San Francisco: My fave pick would be Charmed, How Soon Is Now. Otherwise Monk’s theme song with Randy Newman would be a good one. Then there’s always Full House.
Seattle:You probably aren’t referring to Dark Angel,
Cleveland: Hot in?
Springfield, seriously? lol
Be well,
Kina
I like to keep mine on vibrate also but I’ve started to experience “phantom vibrations”, so I need the sound now.
Good job on the TV shows. That isn’t exactly what I was thinking, but they all fit. I’ll disclose the shows I had in mind later.
Thanks!!
I almost forgot to tell you what show’s I had in mind for this post. Here they are. Seinfeld, Full House, Frasier, The Drew Carrey show, and The Simpsons.
Yay! I’m glad you’re going to continue your blogging. And I like that name, “Mrs. Who.”
My ringtone is the intro from Bach’s Toccata and Fugue in D Minor. I guarantee you’ve heard it even if you’re not into classical music. It’s a creepy organ riff.
Yes, me too.
Here’s the story behind Mrs. Who. Her and her husband (Short-bus) were married this past Halloween. After the wedding they held a costume party. Her son came dressed as the newest “Doctor” from Dr. Who and I guess right on what he was supposed to be. Later on I wrote a post on the other blog (http://peedeejay.wordpress.com/2012/05/26/the-beginnings-of-a-lunch-story/) and gave everyone these names, to protect their identities. Most of them have taken these names and used them to comment. It feels nice when you do something right.
I’ll have to look that up. I like creepy organ riffs.
So you’re talking about people who just let their phones ring without answering, subjecting us to hear their ‘quirky’ little ring tones? I just always thought maybe that these people want to show off their choice of ring tone so we could think how cool they are. I’d like to get one with a blood curdling scream — but I’d be sure to answer it pronto.
Yeah, there’s that one and the one that was popular a few years ago, the “excited” lady.
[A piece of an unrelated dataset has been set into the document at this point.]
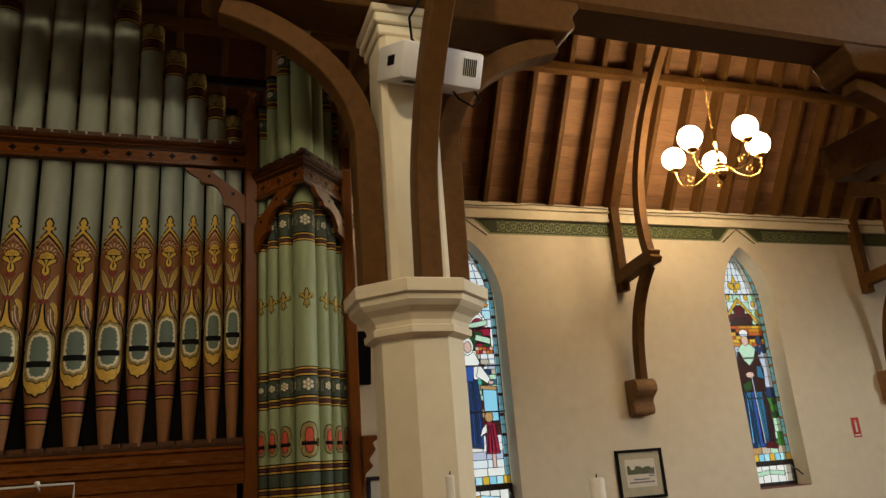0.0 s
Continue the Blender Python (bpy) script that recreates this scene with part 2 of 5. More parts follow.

I was always a little embarrassed to hear that orgasmic ring tone.
Love the new format, Jon!
What annoys me about people not answering their cell phone is the fact, or maybe my erroneous assumption, that you wanted a cell phone because you wanted the ability to communicate with everyone anywhere.
At least when cell phones were relatively new, it seemed everyone loved the convenience of being able to talk to someone while you were outside the house. We were no longer tied to a land line. I further assume that the cell phone shifted everyone’s paradigm allowing us the permission to call them virtually anytime or any place. In other words, since it’s socially acceptable to call anyone anywhere, people should answer their cell phones.
Thanks, I think it will work out just fine.
I can understand that some people only have a few hundred minutes allotted to them for any particular month. (I only keep 300 minutes on mine for each month. I have unlimited text though) The thing I don’t like is just letting it ring. Even older phones have a way to silence the ringer, even if you want it to continue to “ring”. Now, if I call someones cell phone I do expect something, whether it’s an answer or a message directly afterward letting me know that you have heard from me, or something like that.
hahahaha I agree!
I don’t even know what kind of ring tone I have. My phone’s ringer is never on. I always keep it on me so I never bother anyone. Cause the constant ringing is annoying as hell. Well… I’ve never been to hell actually so I don’t really know if hell is annoying but you know what I mean
Well, I think we all can agree that hell is probably very annoying, even if we’ve never been.
Thanks for stopping by.
indeed!
Cool post and cool new look. I have a different ring tone for different people. My son’s is the most annoying tone my phone has ’cause he’s that kind of kid. My daughter’s is a disco dance beat ’cause she’s all bouncy and stuff. My husband’s is classical music, my sister is some whistling dude, etc., etc. My normal ringtone for people I don’t know is the classic ringtone.
Thanks. Yes, that all makes perfect sense. I might need to do the same thing.
I’ve never been around people who didn’t answer their phone when it rang. I’m sure it would get old really fast.
My pet peeve is people who put me on hold to answer another call. I would never interrupt a conversation and put a friend on hold indefinitely while I talk to someone else. If I think the other call might be urgent, I will say, “I’ve got to answer this other call, I will call you back,” and hang up. When people put me on hold, I just hang up. They can call me back if they want, but I don’t like to hang out on hold for 10 minutes while they chat with someone else.
Yeah, I don’t like being put on hold either. If it’s a business call I can kind of understand, but if it’s someone you know, like you said, there’s no reason for that.
I will silence the ringer quickly too. I am always amazed at how some people will have their phone go off during church and it will ring and ring and ring. I can reach into my pocket and silence it without pulling it out and making a scene. Although, I almost always have mine on silent anyway. No smart phone for me, at least not yet.
I sounds like you are already smart enough, no need for a smart phone, yet.